WORK TO BE COMPLETED
Your task is to repeat all of the data exactly while excluding the pictures.

DATASET EXTRACT
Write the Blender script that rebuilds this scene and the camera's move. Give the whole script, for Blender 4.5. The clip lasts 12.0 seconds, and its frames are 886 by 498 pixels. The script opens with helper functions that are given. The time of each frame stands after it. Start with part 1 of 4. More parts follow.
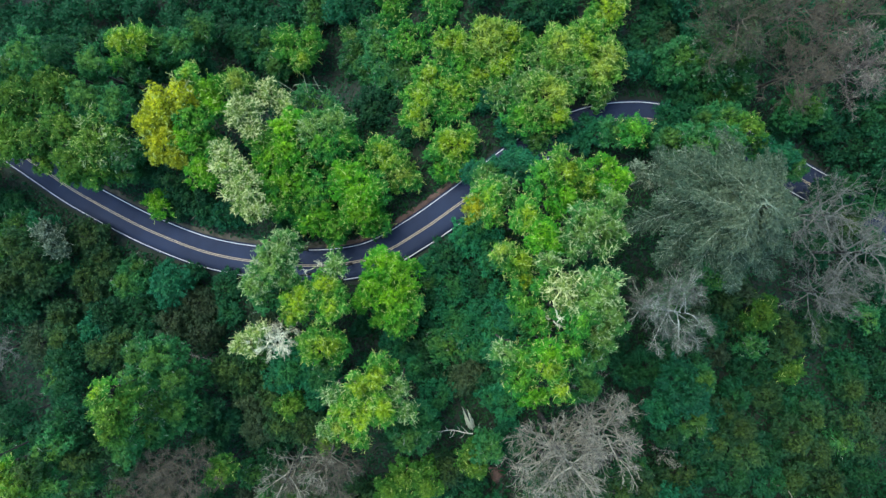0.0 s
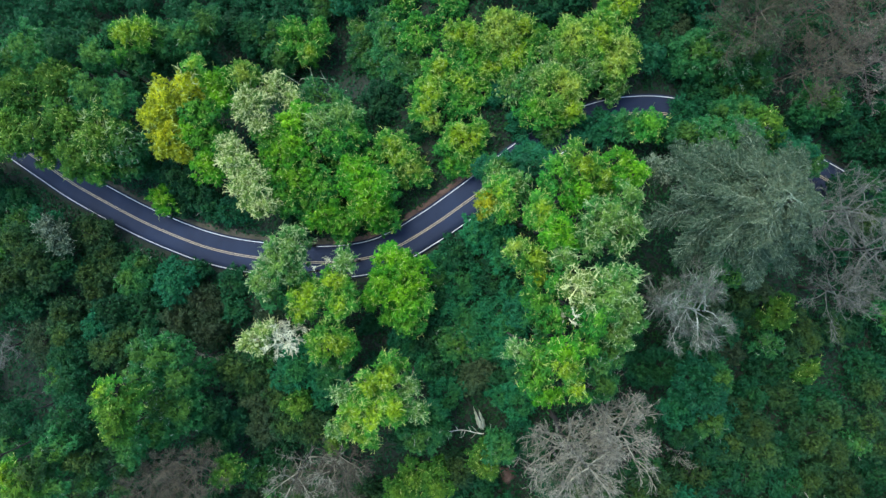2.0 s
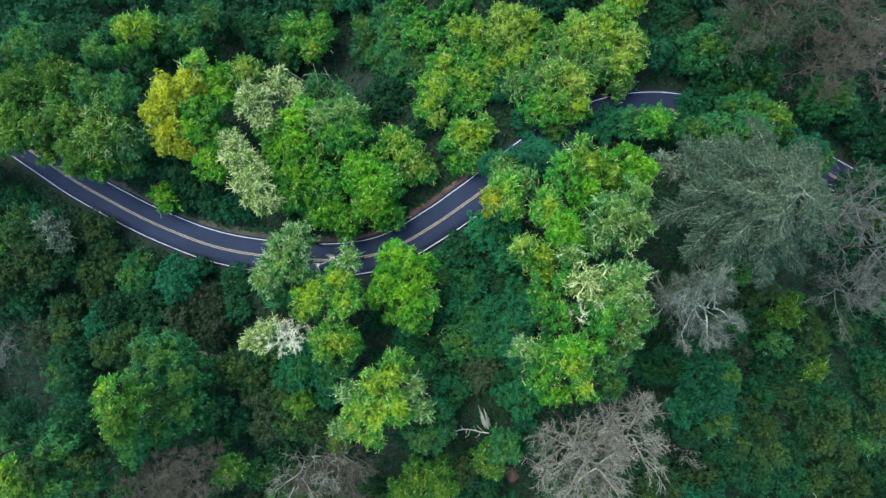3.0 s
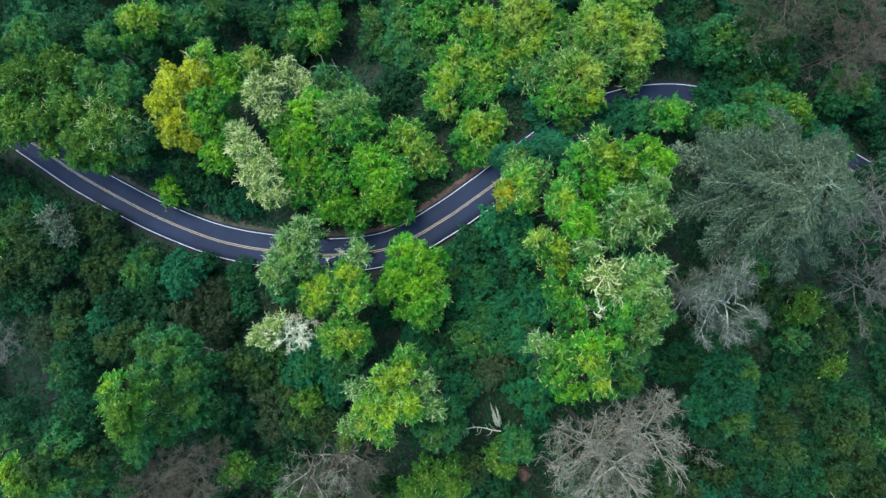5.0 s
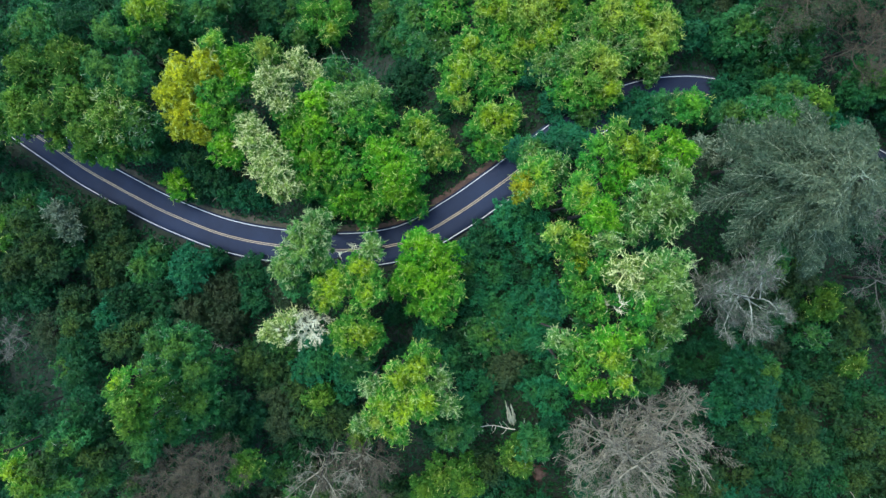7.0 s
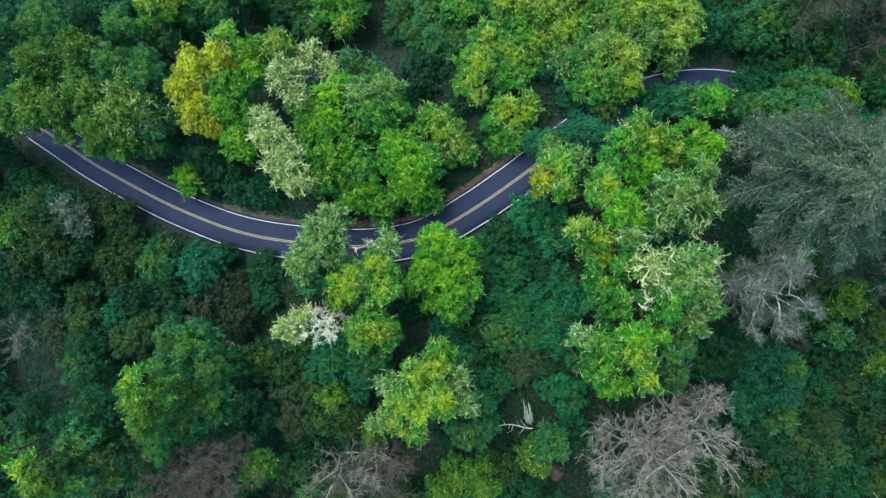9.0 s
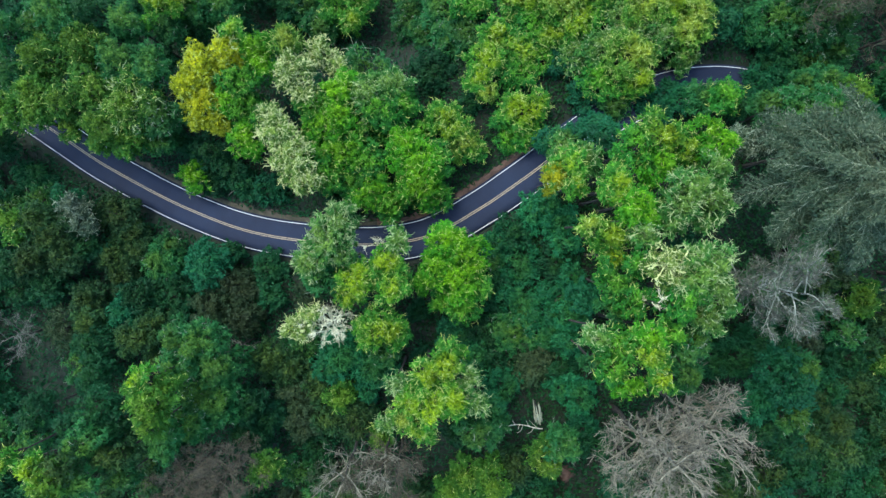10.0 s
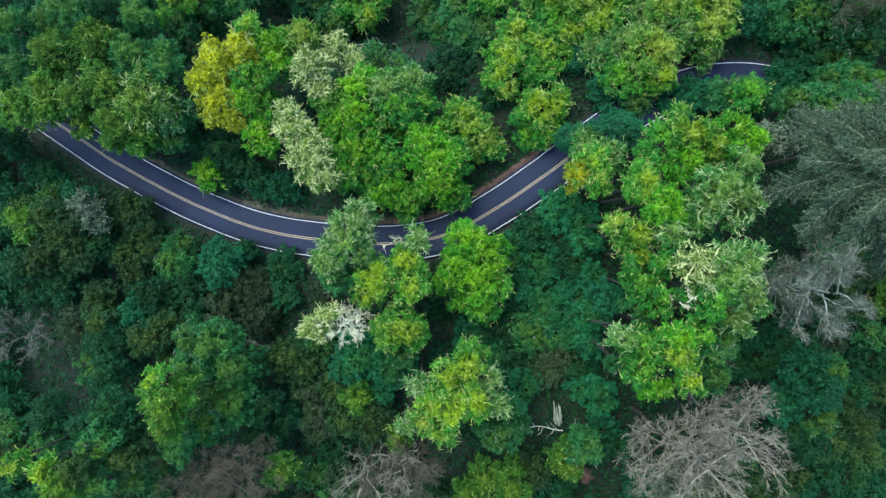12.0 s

EXERCISE ANSWER
Write the Blender script that rebuilds this scene and the camera's move. Give the whole script, for Blender 4.5. The clip lasts 12.0 seconds, and its frames are 886 by 498 pixels. The script opens with helper functions that are given. The time of each frame stands after it. Start with part 1 of 4. More parts follow.
0.0 s
2.0 s
3.0 s
5.0 s
7.0 s
9.0 s
10.0 s
12.0 s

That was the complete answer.